Gladiator II’s main returning star Connie Nielsen has revealed that what was written for her character in the sequel left her ‘wide-eyed’ and with her jaw on the floor.
The Danish actress, 59, played Lucilla, daughter of emperor Marcus Aurelius (Richard Harris) in the original Gladiator film from 24 years ago, who is shockingly killed by his own son Commodus (Joaquin Phoenix).
Harbouring a connection with Russell Crowe’s Maximus, who dies in her arms in the gladiatorial arena of the Colosseum at the end of that movie, the long-suspected fan theory that her son Lucius is also his was confirmed in the trailer for Gladiator II.
But with Lucius (Paul Mescal) sent away for his safety back then and Rome now under the rule of debauched co-emperors Geta (Joseph Quinn) and Caracalla (Fred Hechinger), and scheming arms dealer and gladiator owner Macrinus (Denzel Washington) chasing power, her position is more precarious than it once was – especially when Lucius returns as an enslaved gladiator after his home in Numidia was conquered by Rome.
A sequel to Gladiator has been on director Sir Ridley Scott’s mind for years, but the first Nielsen knew of it really happening was when the story from David Scarpa and Peter Craig was finally selected by him.
‘They finally figured out what they exactly wanted the story to be. Ridley did lot of different iterations until he happened upon the one that he really loved and that’s when they contacted me to ask if I would be willing to come back and reprise Lucilla,’ she tells ahead of the film’s global premiere in London.
Nielsen is in fact not the only returner to a cast that also includes Pedro Pascal, as renowned British thespian Sir Derek Jacobi, 86, is also back as Senator Gracchus.
However, her part this time seems even more crucial, given her connection to Pascal’s General Marcus Acacius, who commanded his troops to slaughter warriors during the capture of Numidia – including Lucius’s wife. He is also Lucilla’s husband, which creates an even more impossible scenario for her.
‘I honestly could not have imagined the incredible plot points that she would be at the centre of,’ shares Nielsen when discussing what her hopes were for her character’s return.
‘I really was just completely – just wide eyed, open, just astonished as I was reading the script,’ she adds of Lucilla’s divided loyalties, alongside her ambition to restore Rome to its former stability.
‘I was just so looking forward to doing some of these scenes – very heartbreaking as well,’ she adds in what is zero overstatement.
She laughs a ‘thank you’ when it’s suggested she’s the secret weapon of Gladiator, given Lucilla’s significance in both films.
But she was also able to shrug off any worries about coming back to reprise a role she had not played in almost a quarter of a century, claiming to not feel ‘any pressure’ about returning and connecting with Lucilla.
‘I really felt it was such an organic and natural experience. I felt her, definitely – I remembered the feeling inside of me, of her, and finding her again was so simple and so easy.’

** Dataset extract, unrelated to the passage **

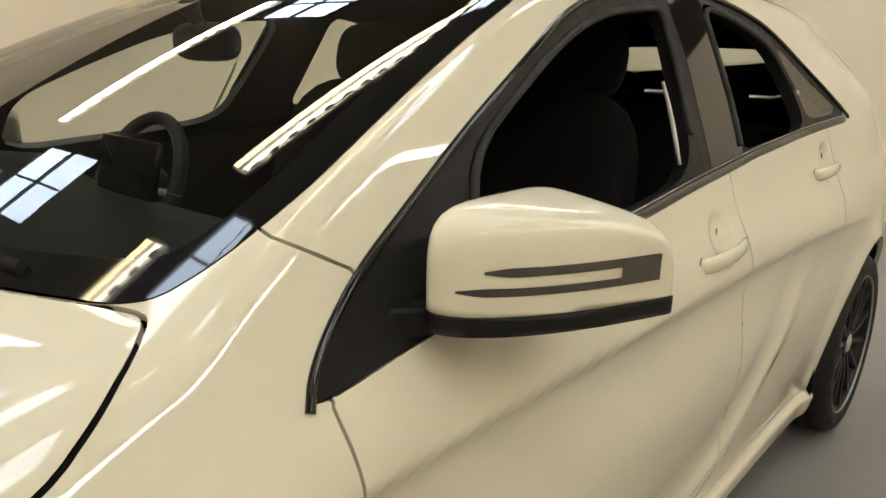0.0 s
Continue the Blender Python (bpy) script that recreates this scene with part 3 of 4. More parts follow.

The Wonder Woman star also highlights how lovely it was to sink her teeth into ‘the incredible challenges she brought with her and that she had the context of what she had seen over the past 18 years’.
‘That was so inspiring to kind of build that into the character, imagining how the daughter of Marcus Aurelius would have felt watching the complete descent into madness of a country that had, at her father’s time, been at its very apex.’
Looking to the new generation of Gladiator talent and Nielsen is full of praise for her 28-year-old onscreen son Mescal, who is ‘such a wonderful actor, just absolutely brilliant’.
‘I was looking very much forward to doing scenes with him,’ she said of the Oscar nominee. ‘And when we did get to the scenes, it was really so special to go in there and I could just feel that they were going to be very strong.’
As someone in the unusual position of making a follow-up film over two decades after the first one, and even returning to Malta for the shoot and acting in a replica Colosseum rebuilt in the same location – Fort Ricasoli – as before, Nielsen must also have been struck by how much had changed in the moviemaking process during the intervening years.
But for her, it also meant she was in danger of losing one of her favourite aspects of shooting a film, and part of her process with Alien and Blade Runner’s Sir Ridley.
‘He’s such a collaborative director, and it’s such a pleasure for an actor to actually have all these conversations with him about where the character should go,’ she recalls. ‘And back in the day, it took sometimes hours to move all of those cameras around and have the new camera rolls put on – and the little magazine had to be checked and the air had to be thrown into the mix in order to make sure there were no little bits over the film…’
However, with the advances in technology, it ‘now it takes no time at all’, meaning ‘so much less time to sit there and have all of these amazing conversations with Ridley’, she laments.
But Nielsen had a sweet way of making sure she didn’t have to miss out on this valuable part of the experience with the storied 86-year-old director.
‘I just made up my mind that I would do it in the morning instead! And so, every morning, I would pop myself outside his door and look forward to us talking about the scenes and where we wanted to go with it,’ the actress smiles.
‘And that way, when we were on set, we were ready, because the set was always ready for us.’